An unscheduled but much welcomed session by Anish Trivedi concluded proceedings on the first day of Publishing Next. This veteran of the music industry shared his experiences with the evolving music industry scenario over the last fifteen years.

Anish shared his opinion that within the music industry, it is not the music label, or the listener but a group of companies that own every radio station over the world who decide what is heard. “There are musicians who will never be heard because some software decides what’s to be heard on the radio.” he said. He put forth an interesting fact, “If there are 50 manuscripts that get trashed at a publishing house every week at one publishing house, there are probably 5000 tracks that get trashed everyday in the music industry,”  thus drawing parallels with the publishing industry.

The music industry had spent a lot of time plotting how they could be protected from the internet, stop piracy and eliminate peer-to-peer sharing. Ten years were spent trying to combat these “ills” (quotes ours) and all they realized was that it cannot be stopped. The consumer refuses processes that make it difficult for them to listen to music. Meanwhile, sites like emusic suggested that musicians put their tracks up for free. The way out was to collaborate with online mediums to make it easier and more convenient for music to reach the people.

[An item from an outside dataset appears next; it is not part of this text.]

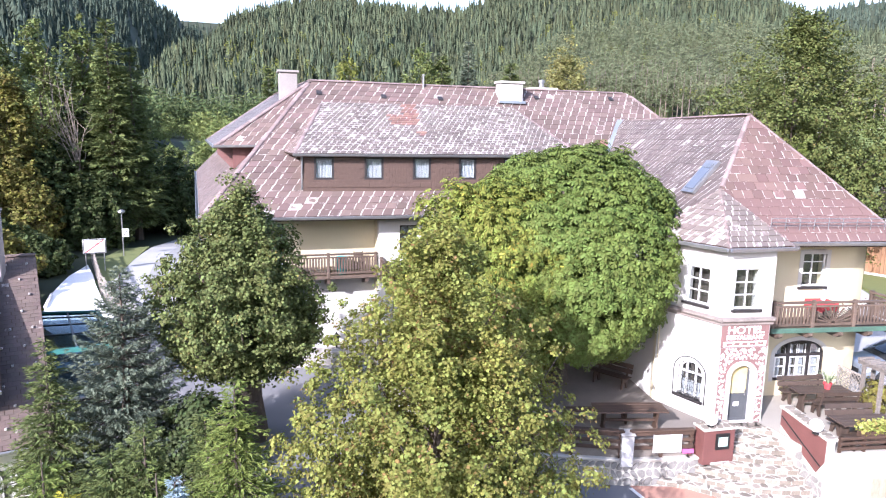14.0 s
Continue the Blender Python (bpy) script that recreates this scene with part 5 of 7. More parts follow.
for a, b, c, d in ((0.47, 0.55, 0.02, 1.95), (1.20, 1.28, 0.02, 1.95), (0.55, 1.20, 0.02, 0.1), (0.55, 1.20, 0.86, 0.96), (0.55, 1.2, 1.88, 1.95)):
    box(bm, a, b, 0.16, 0.22, c, d, mF)
part("door_frame", bm, M_GREY_PAINT, door)
part("lower_panel", box(B(), 0.55, 1.2, 0.175, 0.21, 0.1, 0.86, mF), M_GREY_PAINT, door)
part("notice", box(B(), 0.78, 0.98, 0.165, 0.174, 0.52, 0.66, mF), M_FRAME_WHITE, door)
part("glass_panel", box(B(), 0.55, 1.2, 0.185, 0.2, 0.96, 1.88, mF), M_DOOR_YELLOW, door, "amber frosted door glass")
part("handle", tube(B(), mF @ Vector((1.12, 0.11, 0.9)), mF @ Vector((1.12, 0.11, 1.1)), 0.015), M_METAL, door)
sign = part("sign_board", box(B(), 0.02, 1.69, -0.03, -0.002, 2.6, 3.34, mF), M_SIGN, hotel, "wine-red painted sign with white lettering")
lettering("HOTEL", 0.34, mF @ pose(0.86, -0.034, 3.17), M_FRAME_WHITE, sign, "lettering", 1.22)
lettering("RESTAURANT", 0.205, mF @ pose(0.86, -0.034, 2.93), M_FRAME_WHITE, sign, "lettering", 1.05)
part("name_bar", box(B(), 0.1, 1.62, -0.036, -0.031, 2.63, 2.8, mF), M_FRAME_WHITE, sign)
for i in range(5):
    part("name_stroke", box(B(), 0.2 + 0.28 * i, 0.4 + 0.28 * i, -0.042, -0.037, 2.67, 2.76, mF), M_SIGN, sign)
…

Since there is no data available on sites, how do you find a track? In the Indian music industry, nobody knew the name of the song or singer; they knew the actor in the song. That made it easy for them to find music on certain criteria, by putting data together. Anish exhorted the audience to action saying, “It took us a long time to realize that things have changed. Don’t make the same mistake, because whether it is the ipad or iphone, the convenience of it will draw people to it.” His advice was to use technology to reach the audience, not to protect content against who might be genuine customers.

“The paradigm has changed”, he concluded.

The parallels are too obvious to ignore. The traditonal gatekeeper role that publishers have played, and sometimes importantly so, is being challenged by various options that make it easy for authors to self-publish. That said, it is sometimes difficult to believe that a few editors can decide, and will do so correctly, what millions will read. The need therefore is for independent publishing houses that will support alternate voices and opinions and independent bookstores that will pay lesser attention to margins, concentrating instead on providing visibility to lesser known titles.

Similarly, the desire to control usage of digital content is too attractive for some publishers. At CinnamonTeal Publishing, we believe in the author’s right to choose on which platform books can be read. We would rather appeal to the reader’s sense of ethics and discourage piracy. That may or may not work and less subtle forms of discouraging piracy (like social DRM) are now available and could be employed. However, to totally restrict usage to publisher-mandated platforms may be counter-productive.

This report was presented by Lianne Caldeira and Malaika Fernandes at Publishing Next, 2011.